I ran into Bernard Looney, the CEO of BP, in St. James’s Square in West London earlier this month. It was a chance encounter as I awaited the arrival of another corporate boss, and he looked somewhat alarmed when I approached him with my photographer in tow. He was probably fully aware at that moment that his career was on the precipice and assumed I was ambushing him.
But I had no idea that he was in trouble and we had a pleasant little chat. A week later, he was pushed out the door for having failed to disclose some of his past relationships with BP colleagues. He was replaced immediately on an interim basis by chief financial officer Murray Auchincloss while the hunt for a new CEO takes place.
As a long-time follower of BP – the former British Petroleum – which has a market value of about $150-billion, making it one of the world’s top oil companies, I wonder if Mr. Looney’s sins came at a convenient time for the board. They must have been somewhat – or entirely – exasperated by the shares’ underwhelming performance and Mr. Looney’s zigzagging strategic plans. While he was widely respected for his open, social-media-friendly management style, youthful vigour and environmental awareness, it often appeared that the Irishman, a long-time BP insider who became CEO in 2020, was unsure of the direction he wanted take the company.
In short, would BP in 10 or 20 years be a pure oil and gas company, a net-zero-bound energy player loaded with low-emission fuel production, or somewhere in the middle? Maybe Mr. Looney himself did not know as global energy markets faced upheaval brought on by the war in Ukraine, energy embargoes, rising prices, high interest rates and climate emergencies.
Energy giant BP begins search for new CEO with no clear front-runner in sight
First, some background on BP’s ever-changing strategy, which was not Mr. Looney’s invention.
In the late 1990s, company head John Browne (another BP boss whose career came to a premature end) was among the first big-name CEOs to realize that climate change was a clear and present danger. So he reinvented BP as “Beyond Petroleum,” the goal being to turn an oil company into a broad-based energy company that would see wind and solar farms join the hydrocarbons portfolio.
He learned the hard way that rebranding is easier than rebuilding, all the more so since shareholders wanted to own an oil company, not a green energy company, and petroleum engineers could not magically turn into wind and solar maestros. His vision was quietly scrapped a few years later, and BP essentially went back to being an oil pumper.
Enter Mr. Looney, who reversed the reversal of Mr. Browne’s plan and reinforced the company’s green credentials. He promised net-zero emissions by 2050, an ambitious goal that would see BP ramp up clean-energy investments and reduce oil production by 40 per cent by 2030.
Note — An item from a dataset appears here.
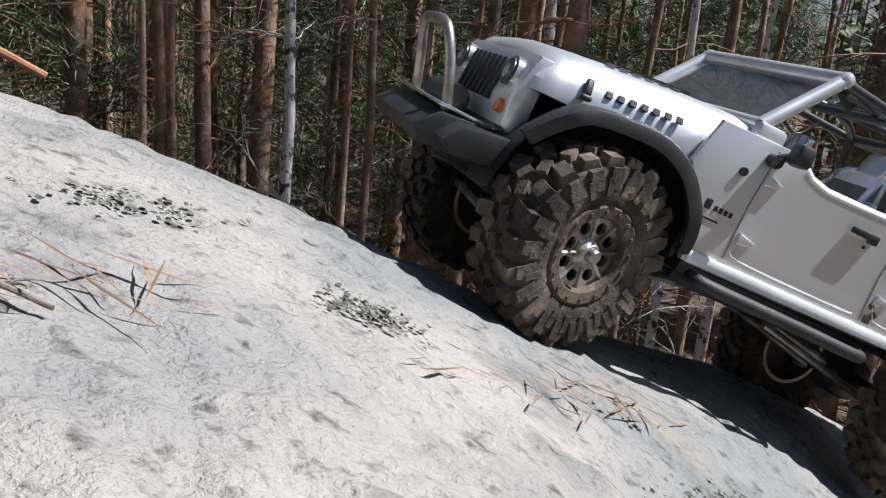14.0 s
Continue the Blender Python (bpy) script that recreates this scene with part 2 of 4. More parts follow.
def arc(pts, n=6):
    """A smooth line through a few points."""
    P = [Vector(p) for p in pts]
    out = []
    for i in range(len(P) - 1):
        a, b, c, d = P[max(i - 1, 0)], P[i], P[i + 1], P[min(i + 2, len(P) - 1)]
        for k in range(n):
            t = k / n
            out.append(0.5 * (2 * b + (c - a) * t + (2 * a - 5 * b + 4 * c - d) * t * t + (3 * b - a - 3 * c + d) * t ** 3))
    return out + [P[-1]]


def lathe(bm, prof, n=36, off=0.0):
    """Turns a closed line of (radius, y) about the y axis."""
    rings = []
    for k in range(n):
        a = 2 * math.pi * (k + off) / n
        rings.append([bm.verts.new((r * math.cos(a), y, r * math.sin(a))) for r, y in prof])
    m = len(prof)
    for k in range(n):
        A, B = rings[k], rings[(k + 1) % n]
        for j in range(m - 1):
            bm.faces.new((A[j], B[j], B[j + 1], A[j + 1]))


def prism(bm, outline, y0, y1, lift=lambda x, y, z: (x, y, z), bevel=0.0):
    a = [bm.verts.new(lift(x, y0, z)) for x, z in outline]
    b = [bm.verts.new(lift(x, y1, z)) for x, z in outline]
    fs = [bm.faces.new(a), bm.faces.new(b[::-1])]
    for i in range(len(a)):
        j = (i + 1) % len(a)
        fs.append(bm.faces.new((a[i], b[i], b[j], a[j])))
    if bevel:
        bmesh.ops.bevel(bm, geom=list({e for f in fs[:2] for e in f.edges}), offset=bevel, segments=2, affect='EDGES', profile=0.5)


def B():
    return bmesh.new()


# ---- the rock ----
KX, KS = (-3.0, 0.2), (-3.0, 0.4)
PROFILE = [1.706, 1.652, 1.597, 1.543, 1.490, 1.442, 1.362, 1.273, 1.149, 1.032, 0.935, 0.820, 0.613, 0.360, 0.173, 0.009, -0.131, -0.264, -0.399, -0.566, -0.763, -0.969, -1.176]
LEAN = [0.041, 0.044, 0.024, 0.092, 0.457, 0.080, -0.099, -0.160, 0.044, 0.108, 0.009, -0.034]
FAR_BOW = [0.250, 0.800, 1.666, 2.240, 2.953, 3.057, 1.041, 0.236, 0.448, 0.961, 0.696, 1.027]
NEAR_BOW = [0.290, 0.238, 0.057, 0.284, 0.524, 0.588, 1.294, 1.561, 1.079, 0.872, 0.756, 0.705]
FAR_EDGE = [0.081, 0.083, 0.092, 0.016, 0.057, 0.006, -0.040, 0.052, 0.100, 0.096, 0.087, 0.078]


# The outcrop turns on its way up: over TURN_FROM its line bends by TURN towards the camera's side
TURN, TURN_FROM, TURN_R, TURN_Y = radians(46), -0.70, 0.5605, -0.02


def bend(x, y):
    """From the straight plan of the outcrop to the real, curved one (numpy arrays or numbers)."""
    x, y = np.asarray(x, float), np.asarray(y, float)
    a = np.clip((TURN_FROM - x) / TURN_R, 0, TURN)
    past = np.maximum(TURN_FROM - TURN_R * TURN - x, 0)
    r = np.where(past > 0, TURN_R + y - TURN_Y, np.where(a > 0, np.maximum(TURN_R + y - TURN_Y, 0.02), TURN_R + y - TURN_Y))
    bx = TURN_FROM - r * np.sin(a) - past * np.cos(a)
    by = TURN_Y - TURN_R + r * np.cos(a) - past * np.sin(a)
    return np.where(a > 0, bx, x), np.where(a > 0, by, y)


def unbend(x, y):
    """The other way: from the curved plan to the straight one."""
    x, y = np.asarray(x, float), np.asarray(y, float)
    u, v = x - TURN_FROM, y - (TURN_Y - TURN_R)
    phi, r = np.arctan2(-u, v), np.hypot(u, v)
    ca, sa = math.cos(TURN), math.sin(TURN)
    px, py = -TURN_R * TURN + TURN_FROM + u * ca + v * sa, TURN_Y - TURN_R - u * sa + v * ca
    sx = np.where(phi <= 0, x, np.where(phi < TURN, TURN_FROM - TURN_R * phi, px))
    sy = np.where(phi <= 0, y, np.where(phi < TURN, TURN_Y - TURN_R + r, py))
    return sx, sy


def uphill(ob):
    """Moves a thing that was laid out on the straight plan's upper part to its place past the turn."""
    x, y = bend(-2.0, 0.0)
    ob.matrix_basis = Matrix.Translation((float(x), float(y), 0)) @ Matrix.Rotation(TURN, 4, 'Z') @ Matrix.Translation((2.0, 0, 0)) @ ob.matrix_basis
    return ob


def spline(start, v, x):
    x0, h = start
    u = np.clip((x - x0) / h, 0, len(v) - 1.0001)
    i = u.astype(int)
    t = u - i
    w = np.array(v)
    a, b, c, e = (w[np.clip(i + k, 0, len(v) - 1)] for k in (-1, 0, 1, 2))
    return 0.5 * (2 * b + (c - a) * t + (2 * a - 5 * b + 4 * c - e) * t ** 2 + (3 * b - a - 3 * c + e) * t ** 3)


def blob(x, y, cx, cy, sx, sy, turn=0.0):
    c, s = math.cos(radians(turn)), math.sin(radians(turn))
    u, v = (x - cx) * c + (y - cy) * s, -(x - cx) * s + (y - cy) * c
    return np.exp(-(u / sx) ** 2 - (v / sy) ** 2)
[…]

Nice idea – too bad about the share performance. On a total return basis, which includes dividends, BP has significantly lagged Shell, Chevron, Exxon Mobil, TotalEnergies and other big oil companies over the past four years. The gap between BP and the U.S. biggies, which never strayed from oil, was especially wide. BP trades at five to seven times expected 2023 earnings; the U.S. giants trade at about 11 times.
So Mr. Looney found himself in the uncomfortable position of partly reversing his own reversal. Earlier this year, BP revealed that it would invest billions more in oil and gas development and trim the oil production cuts to 25 per cent by 2030 from the 40-per-cent goal set just three years earlier.
The partial climbdown may not have happened if Russia had not invaded Ukraine a year and a half ago, sending prices soaring. BP realized that oil production was too rich to trade away and that energy security based on hydrocarbons trumped the transition to a low-carbon world. What’s more, if investors wanted exposure to wind and solar energy, they would buy wind and solar companies directly. There was no sense doing so through a third party in the form of an oil company. Oil companies are not power utilities.
BP is not out of the green game, to be sure. It will spend some of its oil profits on bioenergy, such as biogas, and hydrogen, with electric-vehicle charging points thrown into the mix at retail outlets such as its Amoco gas stations. Shareholders have cheered BP’s return to the petroleum game while signalling it has not given up on low-carbon energy.
The board of BP and the company’s shareholders will not tolerate more strategic backtracking or volte-faces. The new boss will have to devise a strategy and stick with it. It seems that BP’s unofficial motto will be “back to petroleum” instead of “beyond petroleum.” Mr. Looney pushed harder than any of his rival CEOs to embrace energy transition. It didn’t work. BP shareholders are better off for the dilution of his strategic vision. The planet is not.